Andrew Pierpoint, President of the Australian Secondary Principals’ Association (ASPA), and Dr Amanda Heffernan, Monash University Lecturer in Leadership, discuss their current research on school leader autonomy.
ASPA has for many years called for increased school leader autonomy – where the school leader has a goal identified, is given the resources to provide for this goal and then ‘left alone’ to deliver that goal. ASPA also recognises that the notion of autonomy has changed, with the rise for example of independent public schools and jurisdictional priorities.
The notion of principal (school) autonomy has been around in educational leadership for some time, with the definition and enactment of autonomy being varied both within and across jurisdictions in Australia. Philip Riley, in his long-term research into principals’ health and wellbeing, identified a lack of autonomy as being a contributing factor to school leader stress. Principals feeling a lack of autonomy or authority, when coupled with a perceived lack of support from their supervisor/line manager or department/employer makes for a difficult situation for the school leader (2018 Australian Principal Occupational Health, Safety and Wellbeing Survey, Philip Riley, 2019). With that in mind, increasing workloads associated with autonomy have also been identified as a source of stress for principals.
Jurisdictions across Australia have, in some way, linked their respective school improvement agenda to school leader autonomy. This philosophy is to be applauded. Ideally, a principal should be able to work with their community to set their school’s vision and goals for improvement, and have the autonomy and authority to direct resources as needed to achieve those goals. However, the relationship between autonomy, accountability, and student improvement is extremely complex and needs to be balanced carefully. Inexperienced school leaders (including those in rural and remote locations without nearby or local support structures) sometimes struggle with the enactment of this. Research suggests that principals who are more experienced, or who have established a track record with their supervisors, are likely to view autonomy differently, and take up autonomy more confidently than beginning principals might.
ASPA has partnered with Monash University to conduct research around this notion of school leader autonomy.
What we know about autonomy
Our starting point for this research is from a place of inquiry about principal workload, wellbeing and job satisfaction. We know that many of our principals are stressed and at risk of burnout (Riley, 2019). We also know that high rates of turnover have implications as they hit hardest in our most vulnerable students and communities. We know that we have an ageing principal workforce, and that there are fewer people putting up their hands to take on the role of a school principal. We are therefore interested in how we can attract people to the role of the principal, and in how we can support them to stay once they join the principalship.
This is where autonomy comes in. Principals who feel that they have local influence over key aspects of their school (including achievement, focus and priorities, and curriculum) are more likely to stay in the role and to be satisfied in their work.

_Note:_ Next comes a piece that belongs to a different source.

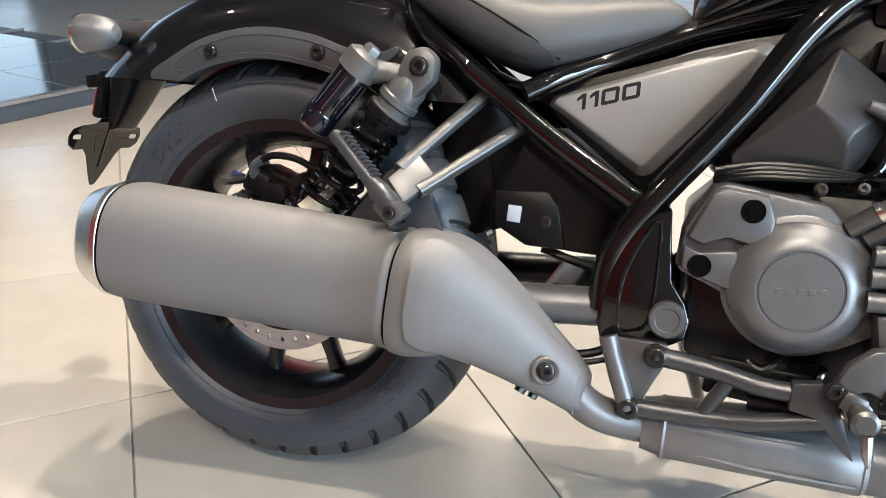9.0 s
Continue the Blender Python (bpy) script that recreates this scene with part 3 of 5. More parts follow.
part("inner_flap", tube([(0.30, 0, 0.60), (0.33, 0, 0.50), (0.36, 0, 0.42)], [0.07, 0.075, 0.07], 16, 4), PLASTIC, bike)

# ---- tail: lamp bracket, lamp, indicators, number plate holder
tb = bmesh.new()
TX = [(-0.296, 0.066, 0.025, 0.642, 3.6), (-0.290, 0.071, 0.031, 0.640, 4.2), (-0.262, 0.070, 0.034, 0.638, 5.0), (-0.225, 0.067, 0.034, 0.638, 5.0), (-0.195, 0.064, 0.026, 0.648, 5.0), (-0.168, 0.060, 0.012, 0.664, 4.0)]
skin(tb, [superellipse((x, 0, z), (0, 1, 0), (0, 0, 1), a, b, k, 48) for x, a, b, z, k in TX])
tail = part("tail_lamp_bracket", tb, CASTING, bike, "satin black tail lamp bracket")
for s in (-1, 1):
    part("bracket_bolt", bolt((-0.236, s * 0.045, 0.668), (0, 0, 1), 0.007), BOLT, tail)
lens = bmesh.new()
skin(lens, [superellipse((x, 0, 0.6425), (0, 1, 0), (0.10, 0, 1), a, b, 3.4, 48) for x, a, b in ((-0.292, 0.0700, 0.0245), (-0.297, 0.0710, 0.0250), (-0.303, 0.0690, 0.0245), (-0.308, 0.0630, 0.0225), (-0.3110, 0.0520, 0.0190), (-0.3118, 0.0300, 0.0120))])
lamp = part("tail_lamp", lens, RED_LENS, tail, "lit red rectangular tail lamp")
bow = lambda y: -0.3122 + 0.0135 * (abs(y) / 0.068) ** 3.2
for iz in (-1, 1):
    for iy in range(5):
        y = -0.050 + iy * 0.025
        part("diode", lathe([(0, -0.0005), (0.0042, 0), (0.0034, 0.0014), (0, 0.0022)], (bow(y) - 0.0008, y, 0.6425 + iz * 0.0095), (-1, 0, 0.1), 10), RED_GLOW, lamp)
for iy in range(6):
    part("diode", lathe([(0, -0.0005), (0.0026, 0), (0, 0.0016)], (-0.300, -0.050 + iy * 0.020, 0.6672), (-0.2, 0, 1), 8), RED_GLOW, lamp)
rib = bmesh.new()
for k in range(31):
    for j in range(11):
        y, z = -0.063 + k * 0.0042, 0.6245 + j * 0.0036
        if abs(y) > 0.056 and j in (0, 1, 9, 10) or abs(y) > 0.048 and j in (0, 10):
            continue
        box((bow(y) + 0.0024 * (abs(j - 5) / 5) ** 4, y, z), (0.0030, 0.0033, 0.0027), (0, 0, 0), 0, rib)
part("lens_facet", rib, material("red_lens_facet", (0.28, 0.004, 0.006), 0.12, bump=0, spec=0.6, emit=(1.0, 0.045, 0.045), emit_strength=0.95), lamp, kind="stuff")
for s in (-1, 1):
    ib = lathe([(0.0, 0.0), (0.0260, 0.0), (0.0270, 0.003), (0.0264, 0.018), (0.0240, 0.034), (0.0190, 0.048), (0.0110, 0.057), (0.0, 0.060)], (-0.2605, s * 0.131, 0.641), (1, 0, 0.05), 32)
    ind = part("rear_indicator", ib, SHROUD, tail, "satin grey bullet indicator with clear lens")
    part("indicator_rim", lathe([(0.0274, 0.003), (0.0282, -0.001), (0.0266, -0.003), (0.0235, -0.002)], (-0.2605, s * 0.131, 0.641), (1, 0, 0.05), 32), CHROME, ind)
    part("indicator_lens", lathe([(0.0255, -0.001), (0.0225, -0.0045), (0.0130, -0.0068), (0, -0.0075)], (-0.2605, s * 0.131, 0.641), (1, 0, 0.05), 32), CLEAR, ind, "clear ribbed lens")
    part("indicator_core", lathe([(0.0120, -0.0060), (0.0118, -0.0082), (0.0090, -0.0088), (0.0080, -0.0080), (0.0045, -0.0080), (0.0030, -0.0095), (0, -0.0095)], (-0.2605, s * 0.131, 0.641), (1, 0, 0.05), 20), CHROME, ind)
    part("indicator_stem", rod((-0.228, s * 0.055, 0.641), (-0.228, s * 0.115, 0.641), 0.013, 0.011), PLASTIC, ind)
ns = bmesh.new()
skin(ns, [superellipse(c, (0, 1, 0), Vector(u).normalized(), a, b, 4, 28) for c, u, a, b in
          (((-0.262, 0, 0.600), (1, 0, 0.2), 0.050, 0.030), ((-0.268, 0, 0.575), (1, 0, 0.2), 0.044, 0.028), ((-0.286, 0, 0.530), (1, 0, 0.3), 0.034, 0.020), ((-0.298, 0, 0.500), (1, 0, 0.4), 0.028, 0.008))])
plate_stem = part("plate_stem", ns, PLASTIC, bike, "matt black number plate stem")
pl = box((-0.306, 0.0, 0.578), (0.034, 0.052, 0.034), (0, -10, 0), 0.006)
box((-0.322, 0.0, 0.577), (0.020, 0.044, 0.026), (0, -10, 0), 0.005, pl)
pll = part("plate_light", pl, PLASTIC, plate_stem)
part("plate_light_head", box((-0.340, 0.0, 0.576), (0.036, 0.030, 0.022), (0, -6, 0), 0.004), PLASTIC, pll)
part("plate_light_lens", box((-0.342, 0.0, 0.5645), (0.026, 0.024, 0.003), (0, -6, 0), 0.001), CLEAR, pll)
rf = box((-0.314, 0, 0.542), (0.014, 0.078, 0.050), (0, 12, 0), 0.004)
rfo = part("rear_reflector", rf, PLASTIC, plate_stem)
part("reflector_face", box((-0.3225, 0, 0.5425), (0.006, 0.070, 0.042), (0, 12, 0), 0.002), RED_REFLECTOR, rfo, "red rectangular reflector")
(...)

Autonomy then, is a central element of the work in keeping people satisfied and happy in the principalship. However, autonomy is complex and the promise of autonomy is often murky in practice. We want to understand the realities of autonomy for principals. Research suggests that autonomy increases workload for principals – but that even when they acknowledge this, they don’t want to give it up once they’ve got it. We also know that as autonomy increases, so do external accountabilities. We imagine these accountabilities serving as a box or frame around autonomy. Principals and schools do have autonomy – to an extent, or to the point where they’re still working towards the ‘right’ goals. We know that experienced principals, and principals who have built up a track record of trust, can push those limits a little further than new principals.
Amanda Keddie (‘School autonomy as the way of the future: Issues of equity, public purpose and moral leadership’, published in Educational Management, Administration and Leadership, 2016) discussed the need for autonomous schools to negotiate their freedoms alongside pressures to work towards increasingly high-stakes external accountabilities.
We want to understand the nuances of how autonomy plays out in different school systems, different contexts, and for different principals. We want to know more about the alignment between perceptions and realities of autonomy for principals, and we want to bring system and policy leaders into the equation to better understand different perspectives of the people who design and enact school and principal autonomy policies. We want to understand how autonomy shapes the work principals do each day.
We hope to find the stories of success and of challenges relating to principal autonomy so that we can find pockets of hope and strategies or approaches that can better support principals to take up autonomy in their work.